« Cartes de bigoudis et boutons de nacre, coton à marquer et fil au chinois, chemises américaines et tabliers de satinette, rubans de taffetas et pantoufles de coutil, cirage « Au Lion d’Arras » et savon « Prince de Cachemire »… Cet inventaire que n’aurait pas renié Prévert, ne représentait que l’infime partie de ce qui se vendait « A mo’ Malvina ! ».
Le grenier d’une maison de la rue des Résistants vouée à la démolition en avait gardé la trace. Des caisses entreposées sous la charpente contenaient encore, soigneusement rangées en liasses, les factures et la correspondance de la mercière qui avait habité là.
Discrète, celle-ci se livrait peu, estimant qu’il y avait si peu à dire, considérant le cours des choses comme normal, avec un fatalisme assorti de la plus grande modestie. Les deux dernières guerres n’y étaient certainement pas étrangères – un de ses deux frères reposait à Lorette. Venue de Flandre, du pays de l’Alleu, Malvina Vergin était arrivée à Flines en 1935, pour aider la famille de sa marraine, les Dupuis-Trinez qui étaient grossistes en chaussures, mercerie et bonneterie. Elle avait ensuite épousé en 1937 Édouard Borgmann, le boulanger, et s’était définitivement installée dans le village, au Pavé d’Orchies. Son mari avait été inquiété par les Allemands à cause de son nom et obligé de justifier de ses origines – flamandes en l’occurrence. Le fils du boulanger issu d’un premier mariage avait lui-même été arrêté et incarcéré au Havre en mai 1942 « pour avoir eu la langue trop longue ». Édouard Borgmann étant décédé prématurément en 1946, Malvina avait succédé aux épicières de la rue Neuve, Fernande Kaltenbach-Renard et sa sœur, Mme Fleury-Renard, comme l’attestent les lettres encore conservées. Toutes deux veuves, elles étaient aidées par un coursier, Henri « Duboutique » et Marie-Anne David. Wilfrid Kaltenbach, le mari de Fernande, avait été horloger au 32 de la rue du Moulin à Mons-en-Pévèle. Il était décédé vers 1931 et avait obtenu la médaille de bronze des « Victimes de l’invasion » en 1922. Il avait été contacté en 1927 pour la médaille de la « Reconnaissance française », puisque victime des « représailles en qualité d’otage ». La correspondance de cette famille retrouvée dans ce grenier, s’arrête en mai 1940.

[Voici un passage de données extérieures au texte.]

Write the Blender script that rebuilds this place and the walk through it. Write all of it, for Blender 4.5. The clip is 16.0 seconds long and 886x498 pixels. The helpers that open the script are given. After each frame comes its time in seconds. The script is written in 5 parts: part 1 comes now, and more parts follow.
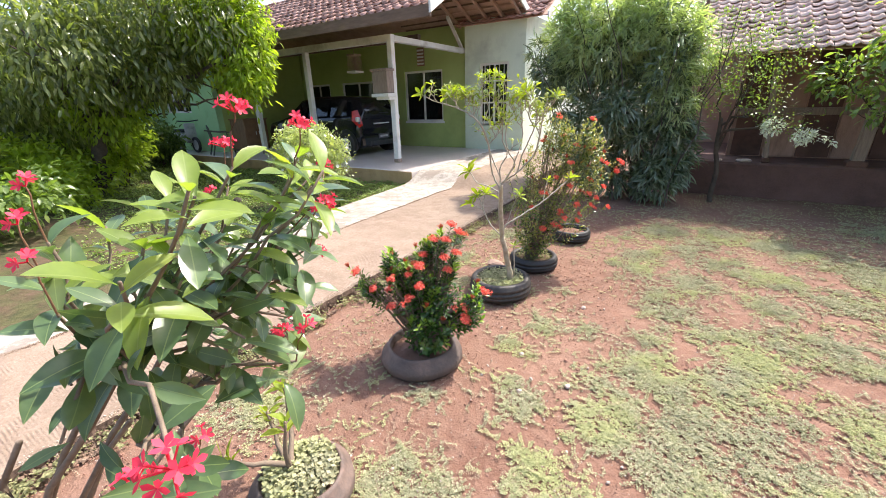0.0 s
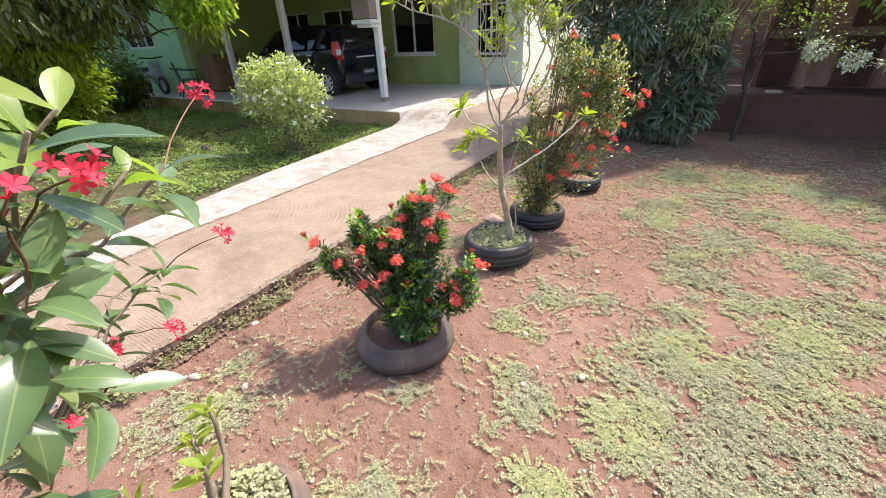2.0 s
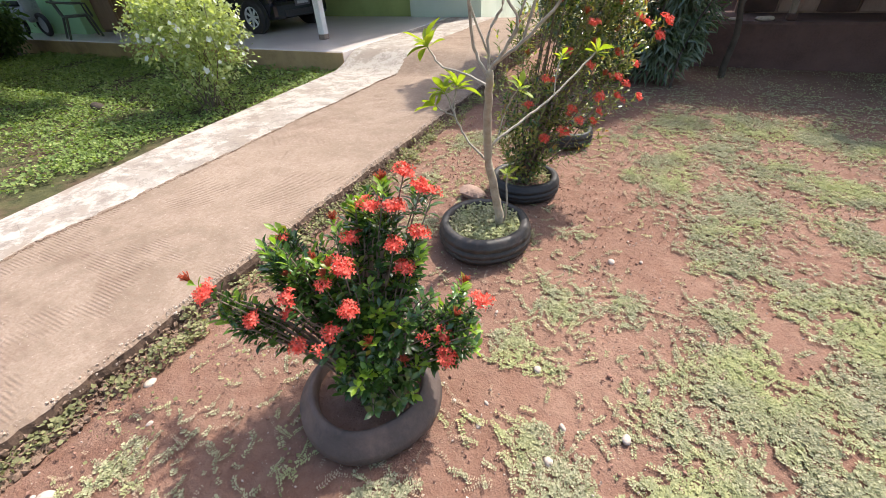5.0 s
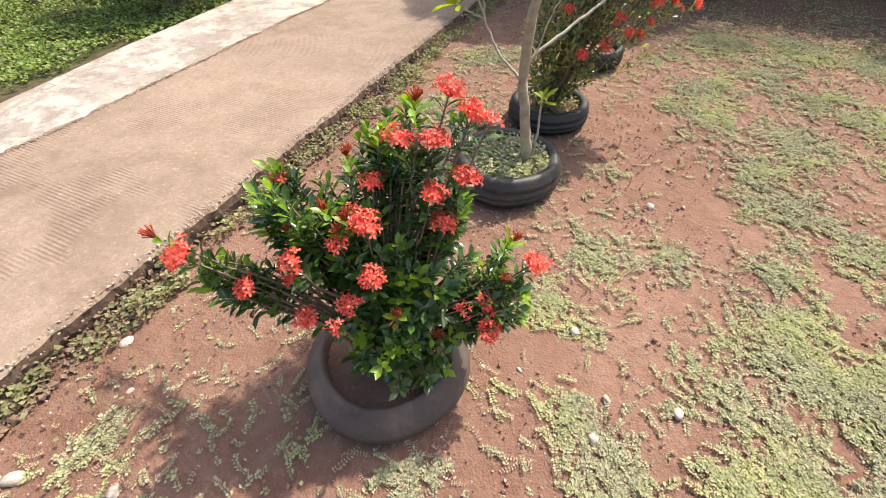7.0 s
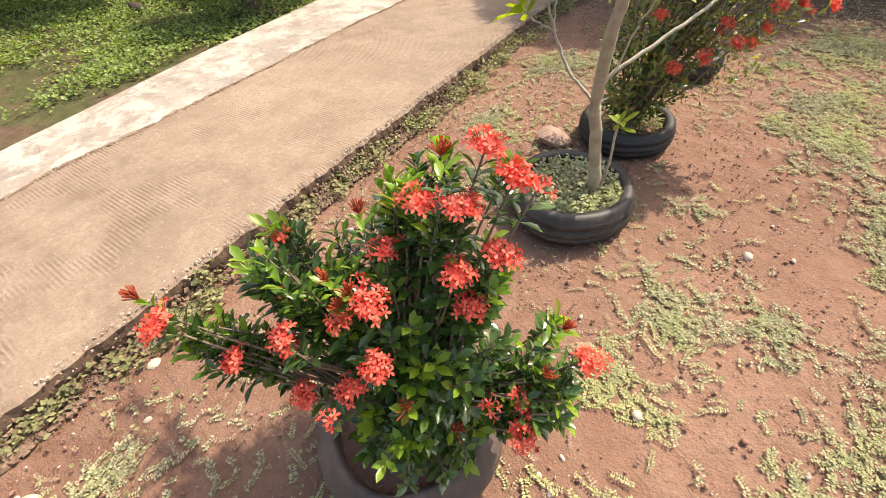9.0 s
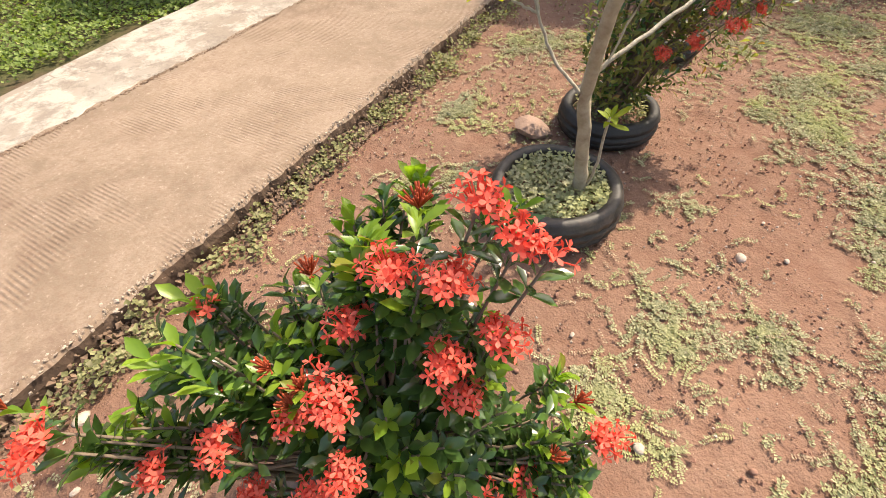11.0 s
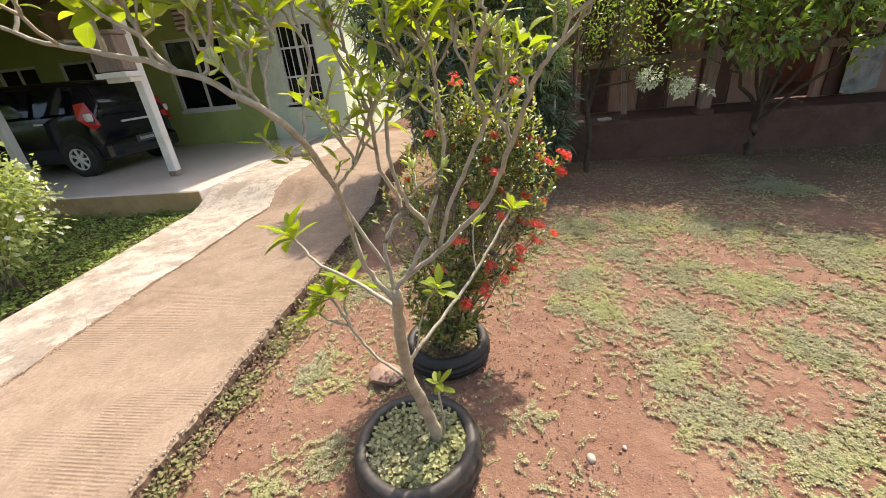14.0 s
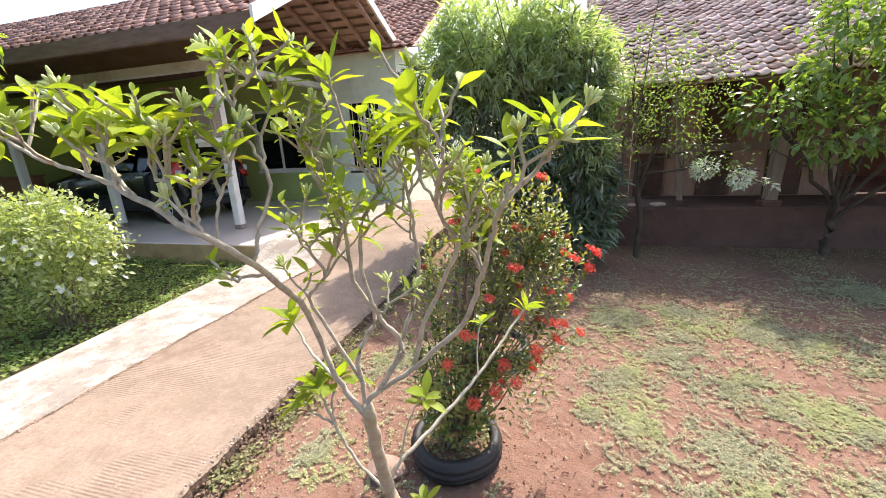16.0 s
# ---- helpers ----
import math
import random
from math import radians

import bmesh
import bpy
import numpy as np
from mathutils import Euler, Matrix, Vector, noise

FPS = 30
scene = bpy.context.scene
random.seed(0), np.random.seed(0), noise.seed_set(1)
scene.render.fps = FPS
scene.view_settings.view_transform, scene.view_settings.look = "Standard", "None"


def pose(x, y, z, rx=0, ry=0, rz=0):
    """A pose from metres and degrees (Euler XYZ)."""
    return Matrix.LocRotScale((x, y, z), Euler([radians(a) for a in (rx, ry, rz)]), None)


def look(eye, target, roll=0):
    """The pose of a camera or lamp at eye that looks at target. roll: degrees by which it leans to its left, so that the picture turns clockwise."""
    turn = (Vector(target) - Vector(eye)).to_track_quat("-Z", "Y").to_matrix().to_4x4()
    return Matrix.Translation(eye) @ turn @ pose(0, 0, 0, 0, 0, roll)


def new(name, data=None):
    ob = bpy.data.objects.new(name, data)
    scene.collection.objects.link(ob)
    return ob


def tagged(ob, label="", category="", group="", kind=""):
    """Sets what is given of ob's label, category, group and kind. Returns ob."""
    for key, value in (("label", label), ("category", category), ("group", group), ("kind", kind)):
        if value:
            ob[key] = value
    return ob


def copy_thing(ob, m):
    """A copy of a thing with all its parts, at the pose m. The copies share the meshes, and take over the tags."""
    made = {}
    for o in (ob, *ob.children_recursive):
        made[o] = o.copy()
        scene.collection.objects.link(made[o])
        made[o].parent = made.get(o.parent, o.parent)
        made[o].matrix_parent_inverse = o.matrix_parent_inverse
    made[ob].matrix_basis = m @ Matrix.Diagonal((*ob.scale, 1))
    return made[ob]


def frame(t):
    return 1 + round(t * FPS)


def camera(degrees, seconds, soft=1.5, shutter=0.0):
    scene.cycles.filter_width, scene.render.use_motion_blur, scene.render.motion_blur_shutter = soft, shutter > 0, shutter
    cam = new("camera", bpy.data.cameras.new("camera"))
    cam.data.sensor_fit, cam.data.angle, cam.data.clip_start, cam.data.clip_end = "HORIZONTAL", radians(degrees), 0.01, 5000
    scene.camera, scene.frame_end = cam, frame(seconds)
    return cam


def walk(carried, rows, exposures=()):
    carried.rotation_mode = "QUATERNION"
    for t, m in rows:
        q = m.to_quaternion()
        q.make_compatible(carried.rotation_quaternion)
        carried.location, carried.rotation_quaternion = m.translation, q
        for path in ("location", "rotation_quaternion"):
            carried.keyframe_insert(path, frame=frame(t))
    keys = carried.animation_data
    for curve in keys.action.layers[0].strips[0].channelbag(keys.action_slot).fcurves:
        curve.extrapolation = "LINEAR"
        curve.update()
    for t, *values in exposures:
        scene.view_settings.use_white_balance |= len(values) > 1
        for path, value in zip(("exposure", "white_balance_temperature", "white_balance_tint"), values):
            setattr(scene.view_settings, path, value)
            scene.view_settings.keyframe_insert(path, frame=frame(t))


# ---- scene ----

On ne peut alors s’empêcher de repenser à la porte de la boutique qu’on entrouvrait précautionneusement, actionnant et bousculant une cloche qu’on avait peur d’arracher. Apparaissait alors une petite dame sans âge, voûtée, vêtue de son éternel écourcheux de satinette noire, au chignon blanc qui semblait ne jamais être défait, aux yeux qui paraissaient de plus en plus bleus au fur et à mesure qu’elle vieillissait. Sortie de son arrière-boutique, elle se glissait prestement derrière un comptoir presque aussi haut qu’elle et vous dénichait sans plus attendre, au beau milieu d’innombrables boîtes, l’écheveau de coton de la nuance souhaitée. Rares étaient les clients qui, une fois servis, s’en allaient sans être passés par la cuisine pour une tasse de café et une gaufre. Ceux qui venaient l’étrenner « Le premier d’ l’An », avaient droit aux macarons à la cassonade. Certains jours pourtant, elle s’activait plus que de coutume. Les clients étaient servis rapidement et sans commentaire… Elle attendait le « Voyageur ». Personnage assez mystérieux dont on ne faisait qu’entendre parler et qu’on ne voyait jamais. C’était en fait un voyageur de commerce, représentant de grossistes établis sur Douai, Lille ou Arras.
Personne n’aurait osé lui demander si elle songeait prendre sa retraite, même si tout un chacun constatait que les rayonnages n’étaient plus approvisionnés aussi régulièrement qu’auparavant. Tous continuaient d’aller « A mo’ Malvina ». Jusqu’au jour où elle s’est éteinte en 1984 aussi discrètement qu’elle avait vécu.
Sa maison longtemps inoccupée se dégrada irrémédiablement. Un coup de bulldozer la fit tomber en avril 2000 pour faire place à des appartements.